Dan Hill: Certainly facial coding can apply to how one reads a jury, how one looks at videotaped depositions, how one conducts the examination and cross-examination of witnesses. Focusing on marketing, I would say that facial coding has its greatest applicability in terms of the visuals we might use in depicting people.
In probably far too much of the legal advertising I’ve seen, visuals are woefully under leveraged, and when they do appear it’s typically the stock video or photograph of people across a conference table shaking hands. For anyone who knows facial coding, there’s a difference between true smiles and social smiles: A true smile means the muscle around the eye relaxes, that’s why you get the twinkle in the eye. Almost no one can fake it. Unfortunately, a lot of stock photography—grip-and-grin type of photographs—tends to have the social smile. And I think truthfully we’re all naturally facial coders, and we know it’s not authentic. And if it’s not authentic, then you’re back to that problem about trust versus contempt.
LP: How would that work online?
Dan Hill: You still have photographs. People also respond to word choices … The more obscure you are, the more emotionally opaque and lack of connection you’re going to make. So I think it’s about how you get oriented to people. How accessible you are for them. How much of a personality you establish.
LP: What about in a business development situation of a pitch or a presentation? What are your thoughts on mirroring behaviors in a meeting?

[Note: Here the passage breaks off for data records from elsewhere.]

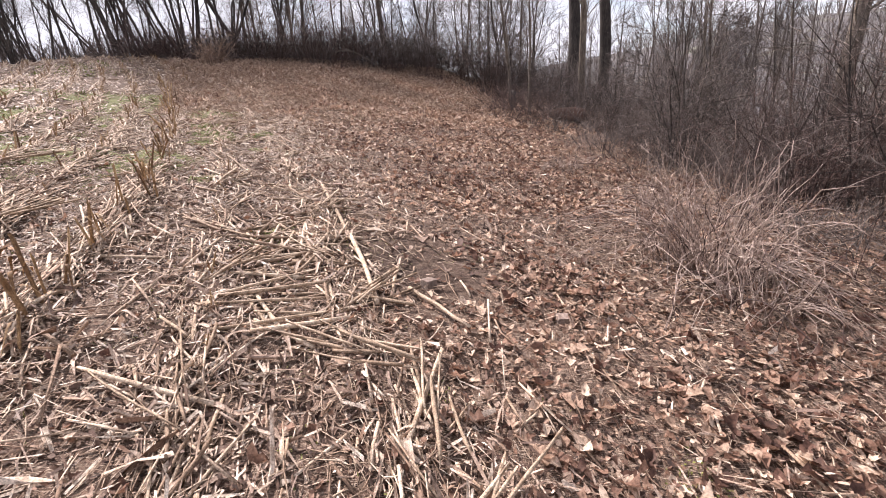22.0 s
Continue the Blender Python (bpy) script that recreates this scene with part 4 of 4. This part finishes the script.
def stub_mesh(seed):
    """A cut corn stalk with a node ring and torn sheaths hanging from it."""
    g = np.random.default_rng(seed)
    h = g.uniform(0.16, 0.36)
    r = g.uniform(0.008, 0.0125)
    bend = g.normal(size=2) * 0.07
    zs = np.array([-0.03, 0.06, 0.068, 0.076, 0.17, 0.178, 0.186, 1.0])
    zs = np.r_[-0.03, zs[1:-1] * h / 0.26, h]
    p = np.stack([bend[0] * np.maximum(zs, 0) ** 1.3 * 2, bend[1] * np.maximum(zs, 0) ** 1.3 * 2, zs], -1)
    uv = [tube_uv(1, 8, 6, 0.05)]
    pieces = [tubes(p[None], r * np.array([[1.15, 1.0, 1.22, 1.0, 0.95, 1.16, 0.94, 0.9]]), 6)]
    pieces[0][0][-6:, 2] += g.uniform(-0.03, 0.03, 6)
    for k in range(int(g.integers(1, 4))):
        z0, a = g.uniform(0.35, 0.95) * h, g.uniform(0, 2 * np.pi)
        ln = g.uniform(0.08, 0.24)
        t = np.linspace(0, 1, 5)
        rad = r + 0.012 * t + ln * 0.55 * t ** 1.4
        zz = z0 + ln * (0.35 * t - 1.2 * t ** 2)
        zz = np.maximum(zz, 0.012)
        w = 0.012 * (1 - 0.75 * t)
        c, s = math.cos(a), math.sin(a)
        q = np.stack([c * rad, s * rad, zz], -1)
        side = np.array([-s, c, 0.25])
        v = np.stack([q - side * w[:, None], q + side * w[:, None] * 0.4 + np.array([0, 0, 0.004]), q + side * w[:, None]], 1).reshape(-1, 3)
        i = (np.arange(4)[:, None] * 3 + np.arange(2)[None]).reshape(-1)
        pieces.append((v, np.stack([i, i + 1, i + 4, i + 3], -1)))
        uv.append(np.stack([np.tile(np.repeat(t[:4], 2)[:, None], (1, 4)) * 0.2, np.tile(np.arange(2)[None, :, None], (4, 1, 4)).reshape(8, 4) * 0.01 + np.array([0, 0.01, 0.01, 0])], -1).reshape(-1, 2) + k)
    return mesh_data("stub", *joined(pieces), MAT_STUB_OBJ, True, np.concatenate(uv))


STUBS = [stub_mesh(100 + k) for k in range(9)]
g = np.random.default_rng(81)


def stubble_row(k, y0, y1, gap, label, scale):
    x0 = ROW_A + k * ROW_GAP
    root = tagged(new("stubble_row"), label, "corn stubble", group="rows of corn stubble")
    ym = (y0 + y1) / 2
    root.matrix_basis = Matrix.Translation((x0, ym, float(height(x0, ym))))
    y = y0
    while y < y1:
        y += gap * g.uniform(0.35, 1.6) * (1.0 if y < 24 else 1.7)
        x = x0 + float(row_shift(y)) + g.normal() * 0.05
        for _ in range(1 + int(g.uniform() < 0.35)):
            ob = new("stub", STUBS[g.integers(9)])
            ob.parent = root
            size = scale * g.uniform(0.7, 1.15)
            xx, yy = x + g.normal() * 0.03, y + g.normal() * 0.03
            m = pose(xx, yy, float(height(xx, yy)), g.normal() * 14, g.normal() * 15, g.uniform(0, 360)) @ Matrix.Diagonal((size, size, size, 1))
            ob.matrix_basis = root.matrix_basis.inverted() @ m


stubble_row(0, 3.0, 44.0, 0.17, "row of standing brown corn stubs with torn sheaths", 1.15)
stubble_row(-1, 6.0, 46.0, 0.42, "row of short pale corn stubs among flattened stalks", 0.7)
stubble_row(-2, 8.0, 48.0, 0.42, "row of short pale corn stubs among flattened stalks", 0.75)
stubble_row(-3, 10.0, 50.0, 0.5, "row of short pale corn stubs among flattened stalks", 0.75)
stubble_row(1, 6.0, 40.0, 0.7, "row of low broken corn stubs along the path", 0.55)


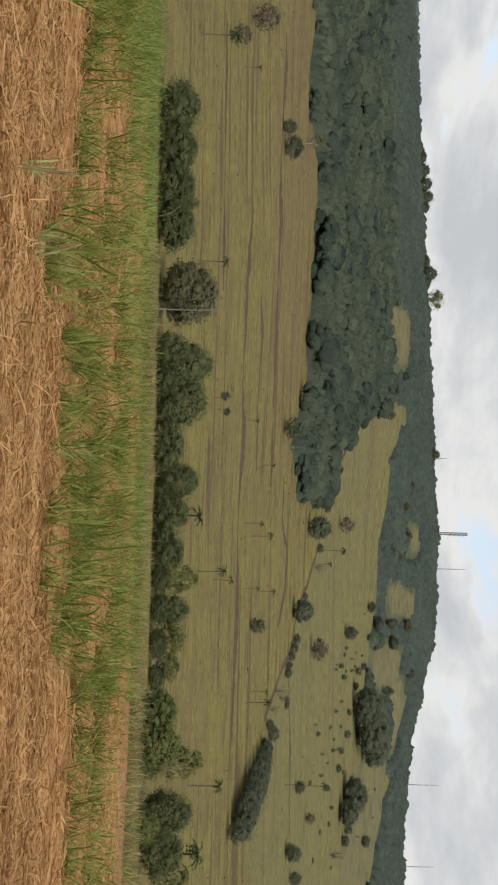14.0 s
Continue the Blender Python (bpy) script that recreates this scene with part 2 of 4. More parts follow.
def ground_material():
    """Straw-covered hilltop, bare ploughed soil, terraced pasture, meadows, dry slope, woodland floor."""
    m, nt, b = material("ground", 1.0)
    b.inputs["Specular IOR Level"].default_value = 0.12
    geo = nt.nodes.new("ShaderNodeNewGeometry")
    pos = geo.outputs["Position"]
    polar = attribute(nt, "contour").outputs["Vector"]

    def streaks(sx, sy, detail=4.0):
        mp = node(nt, "ShaderNodeMapping")
        mp.inputs["Scale"].default_value = (sx, sy, 1)
        nt.links.new(polar, mp.inputs["Vector"])
        return noise_of(nt, mp.outputs[0], 1.0, detail, 0.6)

    def mask(name, wide, wobble=0.0, scale=0.1):
        v = attribute(nt, name).outputs["Fac"]
        if wobble:
            v = calc(nt, "ADD", v, calc(nt, "MULTIPLY_ADD", noise_of(nt, pos, scale, 5), 2 * wobble, -wobble))
        n = nt.nodes.new("ShaderNodeClamp")
        nt.links.new(calc(nt, "MULTIPLY_ADD", v, 1 / wide, 0.5), n.inputs[0])
        return n.outputs[0]

    fine, mid, wide = noise_of(nt, pos, 1.3, 6), noise_of(nt, pos, 0.08, 5), noise_of(nt, pos, 0.012, 5)
    floor = ramp(nt, wide, [(0.3, (0.085, 0.085, 0.048)), (0.7, (0.125, 0.115, 0.062))])
    meadow = ramp(nt, calc(nt, "MULTIPLY_ADD", streaks(0.6, 130, 6), 0.6, calc(nt, "MULTIPLY", wide, 0.4)),
                  [(0.36, (0.09, 0.082, 0.05)), (0.47, (0.145, 0.122, 0.068)), (0.56, (0.18, 0.15, 0.082)), (0.68, (0.21, 0.176, 0.095))])
    rows = ramp(nt, streaks(0.35, 75, 3), [(0.53, (0, 0, 0)), (0.6, (1, 1, 1))])
    meadow = blend(nt, calc(nt, "MULTIPLY", rows, 0.6), meadow, (0.098, 0.08, 0.054))
    bare = ramp(nt, noise_of(nt, pos, 0.008, 4), [(0.52, (0, 0, 0)), (0.64, (1, 1, 1))])
    meadow = blend(nt, calc(nt, "MULTIPLY", bare, 0.5), meadow, (0.14, 0.11, 0.08))
    dry = ramp(nt, calc(nt, "MULTIPLY_ADD", noise_of(nt, pos, 0.03, 6, 0.7), 0.7, calc(nt, "MULTIPLY", streaks(1, 60), 0.3)),
               [(0.36, (0.11, 0.102, 0.091)), (0.48, (0.168, 0.143, 0.127)), (0.68, (0.205, 0.174, 0.151))])
    tufty = ramp(nt, noise_of(nt, pos, 0.16, 4, 0.7), [(0.45, (0, 0, 0)), (0.62, (1, 1, 1))])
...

Dan Hill: I think mirroring is legitimate. Human beings have mirror neurons. It’s how we learn to imitate others. It’s why we have such tremendous empathy when watching a character in a movie, for instance. So I think when you’re mirroring, you’re showing respect to the other party. You’re noticing what they do. You’re developing a bridge of similarity—and hopefully, familiarity—which lets people feel more comfortable with you. If they feel more comfortable, they’re more likely to take in your counsel and messaging.
LP: If lawyers are trying to leverage their emotions to manage relationships and their reputations, and securing new clients and referral sources, where does truth fall into all of this?
Dan Hill: I think truth is absolutely fundamental. … When people are looking for truth, as you’d call it, I think they’re looking for consistency, for one thing. That which isn’t consistent makes us wonder which piece of the story is true. That’s a problem. I also think we tend to trust people who are not so obviously self-interested. I think that the person who seems generous, who seems to have empathy for understanding other people’s stories and circumstances [is] someone that people tend to trust more.
LP: How can a lawyer gauge a client’s reaction to a presentation that they’re giving, or to the marketing materials that they’re presenting? Or even gauge if they’re connecting?
Dan Hill: One is literally, to use your term, engagement. Do you turn them on? Do they emote? Motivation and emotion have the same root word, emovere, to move, to make something happen. You’ll know if the line of argumentation and the way you’re laying out the case to a client or a prospect is hitting home: If it’s relevant to them, they should be emoting. They should show something on their face; it may be subtle, but they should show something that shows you’re hitting the motivational bonds that are going to matter to them. So that’s the first part of the process.
I think beyond what you need to look for what are called micro-expressions, really quick expressions that can flit across the face … moments where people will, in a split instance show a sign of a negative emotion. It could be anger, fear, buyer’s regret, sadness … and yes, it could be contempt. Could be any one of those you saw, you’d better pay a lot of attention. It probably meant you just made a misstep.
LP: What would you say to a new attorney who is just beginning to market himself or develop business?
Dan Hill: I think it’s a tremendous opportunity. The world’s changed, and there is a need to establish a brand and persona. Not everything can be done always through your Rolodex, that can be an arduous, long-term process. If you’re a new lawyer, you can and should make those efforts, but augment them with some decent marketing. We live in a video age. YouTube: make use of it. I see very little indication that lawyers have gone beyond a stock photograph, let alone into video. So if you can establish some bit of a brand persona, you can have at least even a little bit of fun… [it] makes you more human. And frankly, from a legal point of view, there are plenty of studies that now show that humor indicates creativity and ability to get to a better solution more quickly, and it is, indeed, a better solution. I don’t know about you, but I’d like a law firm that’s going to win, and part of why it’s going to win is because it’s creative. So happiness is not an emotion that should be underestimated.